Short exercise:
Return each line of the data below verbatim; pictures are to be left out.

* * * * * * * * *

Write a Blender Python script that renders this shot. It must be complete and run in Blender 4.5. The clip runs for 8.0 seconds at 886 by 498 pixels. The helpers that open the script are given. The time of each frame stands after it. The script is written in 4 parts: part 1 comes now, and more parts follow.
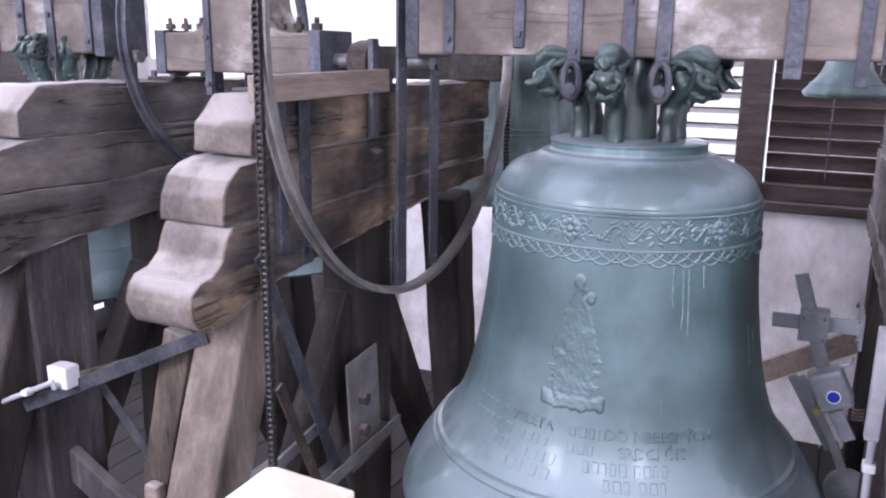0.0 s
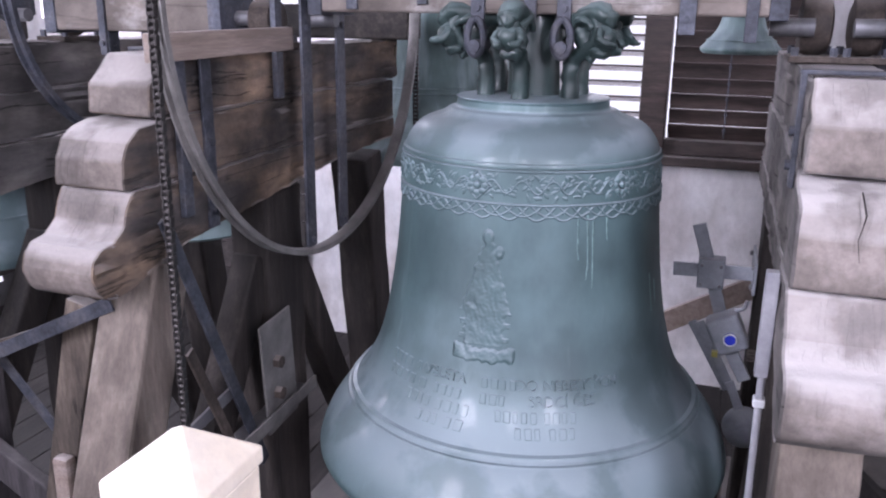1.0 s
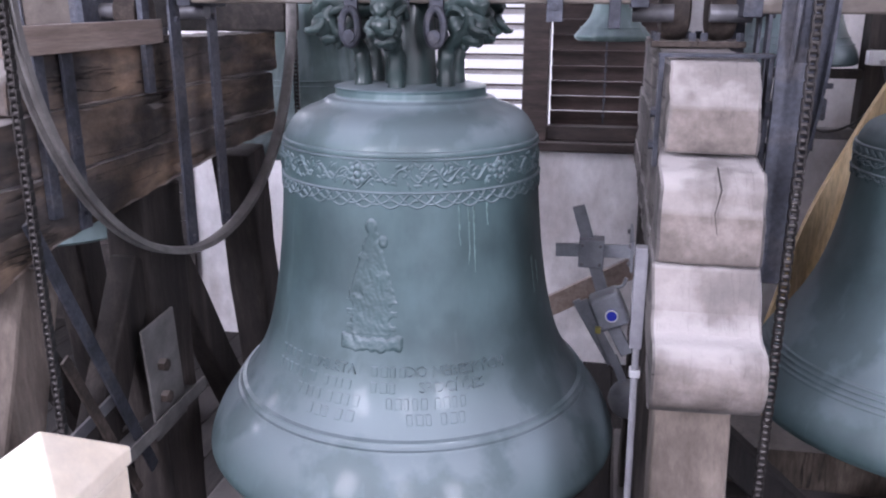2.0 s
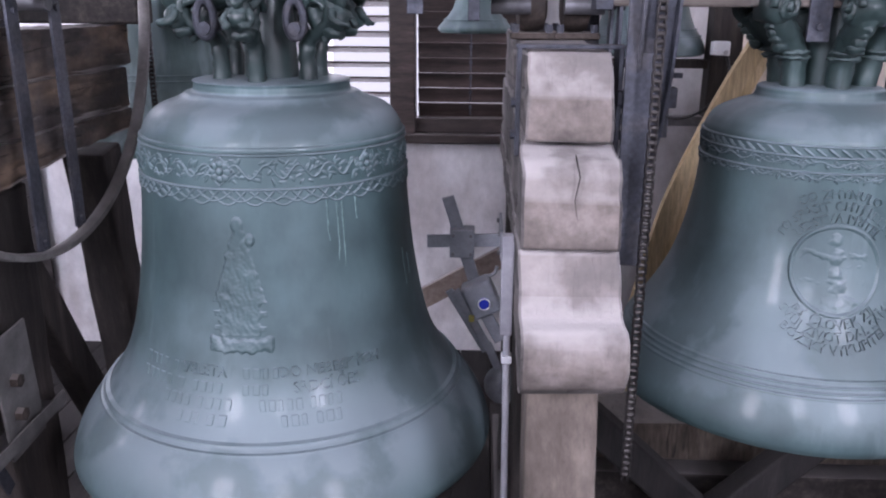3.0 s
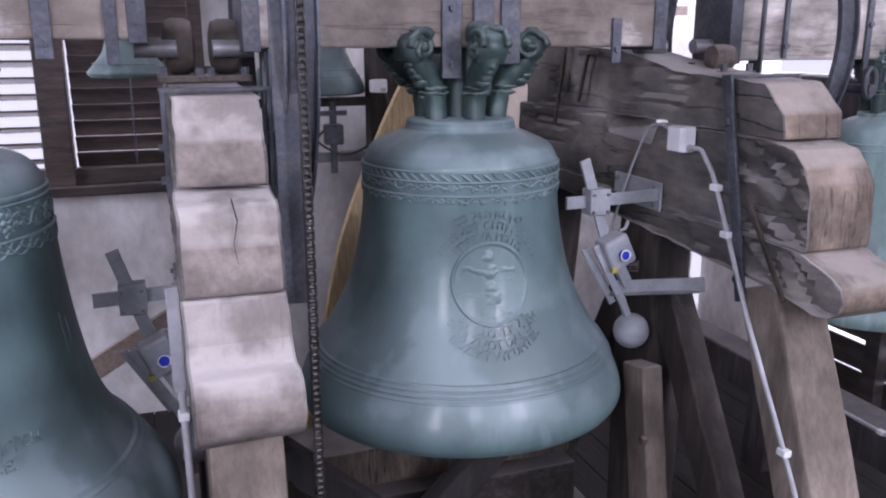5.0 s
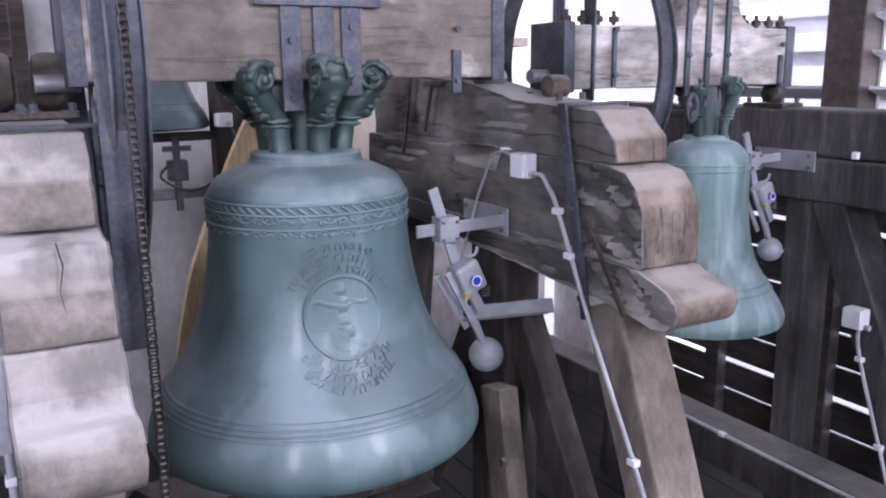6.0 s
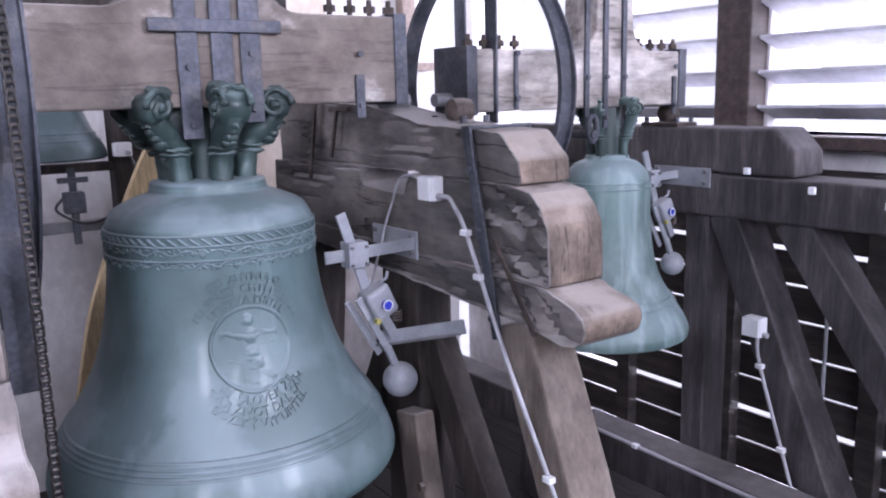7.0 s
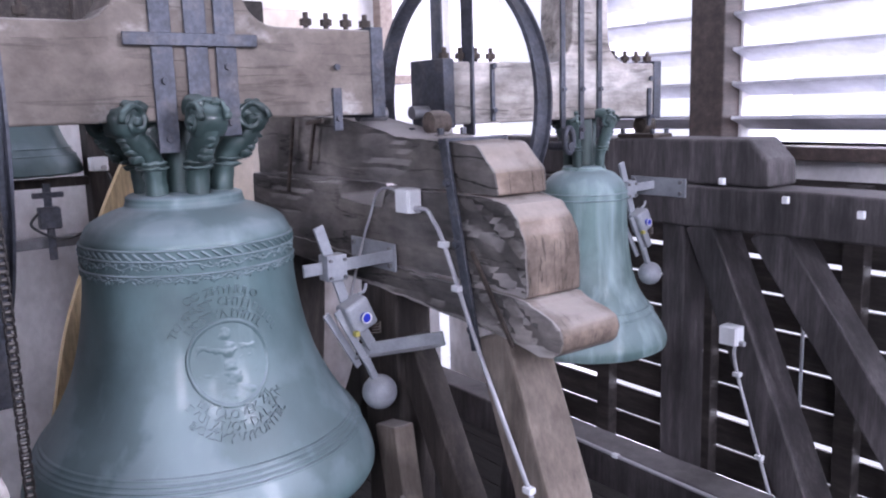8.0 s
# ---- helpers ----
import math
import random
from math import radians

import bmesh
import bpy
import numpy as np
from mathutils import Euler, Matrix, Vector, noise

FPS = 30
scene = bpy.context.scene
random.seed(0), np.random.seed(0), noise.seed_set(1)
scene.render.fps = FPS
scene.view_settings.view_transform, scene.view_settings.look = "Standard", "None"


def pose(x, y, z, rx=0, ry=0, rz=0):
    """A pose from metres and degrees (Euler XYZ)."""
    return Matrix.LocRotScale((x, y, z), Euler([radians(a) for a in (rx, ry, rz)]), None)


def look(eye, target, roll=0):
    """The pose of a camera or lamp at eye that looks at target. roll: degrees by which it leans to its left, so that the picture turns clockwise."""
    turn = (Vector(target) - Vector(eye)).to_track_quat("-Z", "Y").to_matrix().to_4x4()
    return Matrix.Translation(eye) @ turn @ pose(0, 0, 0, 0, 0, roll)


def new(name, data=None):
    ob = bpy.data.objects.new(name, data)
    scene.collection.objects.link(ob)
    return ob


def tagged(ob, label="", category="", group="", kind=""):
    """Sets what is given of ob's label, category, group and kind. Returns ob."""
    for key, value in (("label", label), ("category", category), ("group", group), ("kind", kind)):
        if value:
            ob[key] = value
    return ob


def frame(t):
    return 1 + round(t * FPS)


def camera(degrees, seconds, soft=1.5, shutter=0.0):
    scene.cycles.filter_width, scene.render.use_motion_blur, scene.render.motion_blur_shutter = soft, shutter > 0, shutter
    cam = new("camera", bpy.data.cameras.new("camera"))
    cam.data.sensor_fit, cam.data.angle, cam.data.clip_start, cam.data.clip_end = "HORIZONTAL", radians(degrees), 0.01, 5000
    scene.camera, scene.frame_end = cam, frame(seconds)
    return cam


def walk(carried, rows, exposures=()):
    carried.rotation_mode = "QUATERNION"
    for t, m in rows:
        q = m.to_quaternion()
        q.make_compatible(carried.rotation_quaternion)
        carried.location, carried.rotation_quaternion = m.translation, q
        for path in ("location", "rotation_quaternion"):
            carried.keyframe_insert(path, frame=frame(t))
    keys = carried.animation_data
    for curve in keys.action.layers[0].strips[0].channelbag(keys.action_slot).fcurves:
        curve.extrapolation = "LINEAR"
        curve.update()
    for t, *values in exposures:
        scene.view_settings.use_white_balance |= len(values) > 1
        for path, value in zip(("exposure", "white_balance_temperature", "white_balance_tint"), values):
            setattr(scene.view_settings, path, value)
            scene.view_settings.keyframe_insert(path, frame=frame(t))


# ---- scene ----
cam = camera(56.8, 8.0, 2.1)
METRES, EYE, TILT, LEAN, TURN = 0.3, 2.4, -13.5, -0.8, 25.0
ROWS = [
    (0.0, 0.0, 0.0, 0.0, -0.0, 0.0, -0.0),
    (0.5, 0.037, -0.0364, -0.0331, -3.3, -1.57, 0.59),
    (1.0, 0.0812, -0.0575, -0.052, -5.82, -2.69, 1.48),
    (2.5, 0.2975, -0.1491, -0.1142, -17.21, -4.05, 4.69),
    (3.0, 0.3294, -0.1143, -0.1072, -21.75, -4.71, 5.47),
    (3.5, 0.3847, -0.117, -0.0959, -28.06, -4.8, 6.94),
    (4.0, 0.4594, -0.1809, -0.1105, -34.07, -4.87, 8.54),
    (4.5, 0.5266, -0.2305, -0.1229, -38.38, -5.05, 9.31),
    (6.0, 0.7182, -0.3525, -0.1435, -53.09, -4.82, 11.99),
    (6.5, 0.7682, -0.3837, -0.1526, -56.79, -4.96, 12.97),
    (7.0, 0.7852, -0.395, -0.1599, -59.3, -4.53, 13.49),
    (7.5, 0.7788, -0.4129, -0.1707, -60.4, -4.26, 13.6),
    (8.0, 0.7814, -0.4337, -0.1731, -60.72, -4.0, 13.92),
]
walk(cam, [(t, pose(0, 0, EYE, TILT, LEAN, TURN) @ pose(METRES * x, METRES * y, METRES * z, 90 + pitch, roll, yaw)) for t, x, y, z, yaw, pitch, roll in ROWS], exposures=[(0.0, 0.12, 6080, 28), (1.0, -0.04, 6080, 27), (2.5, -0.3, 6080, 27), (3.0, -0.38, 6080, 27), (4.0, -0.48, 6080, 27), (4.7, -0.45, 6080, 27), (6.0, -0.22, 5980, 26), (8.0, -0.14, 5900, 26)])
# ---- light: daylight through the belfry's openings, some of them unseen and added ----
world = bpy.data.worlds.new("world")
scene.world = world
world.use_nodes = True
wn = world.node_tree
sky = wn.nodes.new("ShaderNodeTexSky")
sky.sky_type = "NISHITA"
sky.sun_disc = False
sky.sun_elevation, sky.sun_rotation = radians(35), radians(70)
wn.nodes["Background"].inputs["Strength"].default_value = 0.1
wn.links.new(sky.outputs["Color"], wn.nodes["Background"].inputs["Color"])
sun = new("sun", bpy.data.lights.new("sun", "SUN"))
sun.data.energy, sun.data.angle, sun.data.color = 2.0, radians(0.6), (1.0, 0.95, 0.88)
sun.rotation_euler = Euler((radians(55), 0, radians(110)))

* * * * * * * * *

Completed task:
Write a Blender Python script that renders this shot. It must be complete and run in Blender 4.5. The clip runs for 8.0 seconds at 886 by 498 pixels. The helpers that open the script are given. The time of each frame stands after it. The script is written in 4 parts: part 1 comes now, and more parts follow.
0.0 s
1.0 s
2.0 s
3.0 s
5.0 s
6.0 s
7.0 s
8.0 s
# ---- helpers ----
import math
import random
from math import radians

import bmesh
import bpy
import numpy as np
from mathutils import Euler, Matrix, Vector, noise

FPS = 30
scene = bpy.context.scene
random.seed(0), np.random.seed(0), noise.seed_set(1)
scene.render.fps = FPS
scene.view_settings.view_transform, scene.view_settings.look = "Standard", "None"


def pose(x, y, z, rx=0, ry=0, rz=0):
    """A pose from metres and degrees (Euler XYZ)."""
    return Matrix.LocRotScale((x, y, z), Euler([radians(a) for a in (rx, ry, rz)]), None)


def look(eye, target, roll=0):
    """The pose of a camera or lamp at eye that looks at target. roll: degrees by which it leans to its left, so that the picture turns clockwise."""
    turn = (Vector(target) - Vector(eye)).to_track_quat("-Z", "Y").to_matrix().to_4x4()
    return Matrix.Translation(eye) @ turn @ pose(0, 0, 0, 0, 0, roll)


def new(name, data=None):
    ob = bpy.data.objects.new(name, data)
    scene.collection.objects.link(ob)
    return ob


def tagged(ob, label="", category="", group="", kind=""):
    """Sets what is given of ob's label, category, group and kind. Returns ob."""
    for key, value in (("label", label), ("category", category), ("group", group), ("kind", kind)):
        if value:
            ob[key] = value
    return ob


def frame(t):
    return 1 + round(t * FPS)


def camera(degrees, seconds, soft=1.5, shutter=0.0):
    scene.cycles.filter_width, scene.render.use_motion_blur, scene.render.motion_blur_shutter = soft, shutter > 0, shutter
    cam = new("camera", bpy.data.cameras.new("camera"))
    cam.data.sensor_fit, cam.data.angle, cam.data.clip_start, cam.data.clip_end = "HORIZONTAL", radians(degrees), 0.01, 5000
    scene.camera, scene.frame_end = cam, frame(seconds)
    return cam


def walk(carried, rows, exposures=()):
    carried.rotation_mode = "QUATERNION"
    for t, m in rows:
        q = m.to_quaternion()
        q.make_compatible(carried.rotation_quaternion)
        carried.location, carried.rotation_quaternion = m.translation, q
        for path in ("location", "rotation_quaternion"):
            carried.keyframe_insert(path, frame=frame(t))
    keys = carried.animation_data
    for curve in keys.action.layers[0].strips[0].channelbag(keys.action_slot).fcurves:
        curve.extrapolation = "LINEAR"
        curve.update()
    for t, *values in exposures:
        scene.view_settings.use_white_balance |= len(values) > 1
        for path, value in zip(("exposure", "white_balance_temperature", "white_balance_tint"), values):
            setattr(scene.view_settings, path, value)
            scene.view_settings.keyframe_insert(path, frame=frame(t))


# ---- scene ----
cam = camera(56.8, 8.0, 2.1)
METRES, EYE, TILT, LEAN, TURN = 0.3, 2.4, -13.5, -0.8, 25.0
ROWS = [
    (0.0, 0.0, 0.0, 0.0, -0.0, 0.0, -0.0),
    (0.5, 0.037, -0.0364, -0.0331, -3.3, -1.57, 0.59),
    (1.0, 0.0812, -0.0575, -0.052, -5.82, -2.69, 1.48),
    (2.5, 0.2975, -0.1491, -0.1142, -17.21, -4.05, 4.69),
    (3.0, 0.3294, -0.1143, -0.1072, -21.75, -4.71, 5.47),
    (3.5, 0.3847, -0.117, -0.0959, -28.06, -4.8, 6.94),
    (4.0, 0.4594, -0.1809, -0.1105, -34.07, -4.87, 8.54),
    (4.5, 0.5266, -0.2305, -0.1229, -38.38, -5.05, 9.31),
    (6.0, 0.7182, -0.3525, -0.1435, -53.09, -4.82, 11.99),
    (6.5, 0.7682, -0.3837, -0.1526, -56.79, -4.96, 12.97),
    (7.0, 0.7852, -0.395, -0.1599, -59.3, -4.53, 13.49),
    (7.5, 0.7788, -0.4129, -0.1707, -60.4, -4.26, 13.6),
    (8.0, 0.7814, -0.4337, -0.1731, -60.72, -4.0, 13.92),
]
walk(cam, [(t, pose(0, 0, EYE, TILT, LEAN, TURN) @ pose(METRES * x, METRES * y, METRES * z, 90 + pitch, roll, yaw)) for t, x, y, z, yaw, pitch, roll in ROWS], exposures=[(0.0, 0.12, 6080, 28), (1.0, -0.04, 6080, 27), (2.5, -0.3, 6080, 27), (3.0, -0.38, 6080, 27), (4.0, -0.48, 6080, 27), (4.7, -0.45, 6080, 27), (6.0, -0.22, 5980, 26), (8.0, -0.14, 5900, 26)])
# ---- light: daylight through the belfry's openings, some of them unseen and added ----
world = bpy.data.worlds.new("world")
scene.world = world
world.use_nodes = True
wn = world.node_tree
sky = wn.nodes.new("ShaderNodeTexSky")
sky.sky_type = "NISHITA"
sky.sun_disc = False
sky.sun_elevation, sky.sun_rotation = radians(35), radians(70)
wn.nodes["Background"].inputs["Strength"].default_value = 0.1
wn.links.new(sky.outputs["Color"], wn.nodes["Background"].inputs["Color"])
sun = new("sun", bpy.data.lights.new("sun", "SUN"))
sun.data.energy, sun.data.angle, sun.data.color = 2.0, radians(0.6), (1.0, 0.95, 0.88)
sun.rotation_euler = Euler((radians(55), 0, radians(110)))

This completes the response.